## WHAT YOU HAVE TO DO
Check each line of the material below for "part", then copy the ones that contain it.

## DATA SHOWN
= = =
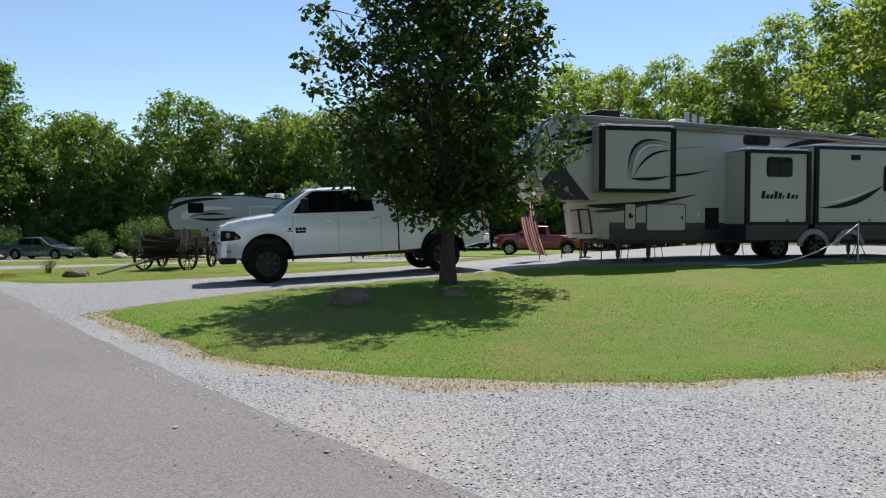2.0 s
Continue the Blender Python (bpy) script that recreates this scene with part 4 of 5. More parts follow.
parked("sedan", "teal-grey four-door sedan parked beside the road bend", SEDAN, -52.7, 25.3, 30, (-0.97, 0.46, 0.60, 0.70), (4.02, 0.80))
SILVERCAR = dict(SEDAN, paint=SILVER, top=[(-0.92, 0.46), (-0.88, 0.62), (-0.62, 0.73), (0.0, 0.86), (0.5, 0.94), (2.9, 0.99), (3.5, 1.01), (3.86, 0.97), (3.96, 0.86), (4.0, 0.5)],
                 cab=dict(belt=0.92, roof=1.47, tumble=0.24, ws0=0.02, ws1=1.12, rg1=2.42, rg0=3.62),
                 windows=[[(0.62, 0.13), (1.62, 0.13), (1.62, 0.86), (1.20, 0.82)], [(1.70, 0.13), (2.86, 0.16), (2.56, 0.66), (2.25, 0.86), (1.70, 0.86)]])
parked("sedan", "silver four-door sedan parked in the shade", SILVERCAR, -46.6, 5.6, 24, (-0.97, 0.46, 0.62, 0.70), (4.02, 0.80))

CREW = dict(category="pickup truck", half=1.0, tyre=0.41, wide=0.27, wheelbase=3.7, sill=0.46, lift=0.04, arch=0.50, paint=BLACKCAR, rim=ALLOY, spokes=6, rise_front=0.03, rise_rear=0.2, crown=0.05,
            top=[(-0.98, 0.80), (-0.95, 1.20), (-0.8, 1.28), (0.5, 1.36), (0.62, 1.30), (2.6, 1.30), (2.66, 1.28), (4.85, 1.30), (4.9, 1.2), (4.92, 0.75)],
            cab=dict(belt=1.26, roof=1.90, tumble=0.18, ws0=0.30, ws1=1.05, rg1=2.46, rg0=2.64),
            windows=[[(0.72, 0.12), (1.50, 0.12), (1.50, 0.84), (1.16, 0.84)], [(1.58, 0.12), (2.34, 0.12), (2.28, 0.84), (1.58, 0.84)]],
            seams=[(1.54, 0.55, 1.25), (0.64, 0.55, 1.25), (2.40, 0.55, 1.25)], handles=[(1.38, 1.14), (2.22, 1.14)], mirror=(0.78, 1.30, 0.9))
for x, y, turn, mat, lab in ((-57.2, 10.6, 16, BLACKCAR, "black crew-cab pickup with a chrome grille parked in shade"), (-61.8, 13.6, 20, BLACKCAR, "black crew-cab pickup parked under the trees"), (-66.6, 17.2, 22, SILVER, "silver crew-cab pickup parked at the forest edge")):
    c = parked("pickup_truck", lab, dict(CREW, paint=mat), x, y, turn, (-1.0, 0.86, 1.14, 1.10, CHROME), (4.92, 1.05))
    part("front_bumper", box(-1.1, -0.8, -0.96, 0.96, 0.52, 0.76, 0.05), CHROME, c)
    c["group"] = "pickups parked in a row"
c = parked("pickup_truck", "red crew-cab pickup with a chrome front at a far site", dict(CREW, paint=RED), -24.1, 42.8, 204, (-1.0, 0.86, 1.14, 1.10, CHROME), (4.92, 1.05))
part("front_bumper", box(-1.1, -0.8, -0.96, 0.96, 0.52, 0.76, 0.05), CHROME, c)

SUV = dict(category="car", half=0.94, tyre=0.36, wide=0.24, wheelbase=2.75, sill=0.34, arch=0.42, paint=DARKSUV, rim=ALLOY, spokes=5, rise_front=0.1, rise_rear=0.2, crown=0.06,
           top=[(-0.90, 0.62), (-0.86, 0.92), (-0.6, 1.0), (0.35, 1.10), (0.6, 1.08), (3.5, 1.10), (3.62, 1.0), (3.66, 0.6)],
           cab=dict(belt=1.05, roof=1.70, tumble=0.18, ws0=0.35, ws1=1.05, rg1=3.25, rg0=3.62),
           windows=[[(0.80, 0.12), (1.55, 0.12), (1.55, 0.84), (1.16, 0.84)], [(1.63, 0.12), (2.45, 0.12), (2.42, 0.84), (1.63, 0.84)], [(2.55, 0.12), (3.30, 0.20), (3.12, 0.82), (2.53, 0.84)]],
           seams=[(1.59, 0.45, 1.05), (0.68, 0.45, 1.05)], handles=[(1.45, 0.95), (2.35, 0.97)], mirror=(0.80, 1.06, 0.85))
c = parked("suv", "dark slate SUV with roof rails parked behind the cream camper", SUV, -2.0, 29.4, 238, (-0.93, 0.68, 0.90, 0.86), (3.66, 0.95))
for s in (-1, 1):
    part("roof_rail", tube([(1.1, s * 0.62, 1.70), (1.2, s * 0.62, 1.775), (3.0, s * 0.62, 1.775), (3.15, s * 0.62, 1.69)], 0.018, 7), STEEL, c)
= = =
## TASK RESULT
Continue the Blender Python (bpy) script that recreates this scene with part 4 of 5. More parts follow.
    part("front_bumper", box(-1.1, -0.8, -0.96, 0.96, 0.52, 0.76, 0.05), CHROME, c)
part("front_bumper", box(-1.1, -0.8, -0.96, 0.96, 0.52, 0.76, 0.05), CHROME, c)
    part("roof_rail", tube([(1.1, s * 0.62, 1.70), (1.2, s * 0.62, 1.775), (3.0, s * 0.62, 1.775), (3.15, s * 0.62, 1.69)], 0.018, 7), STEEL, c)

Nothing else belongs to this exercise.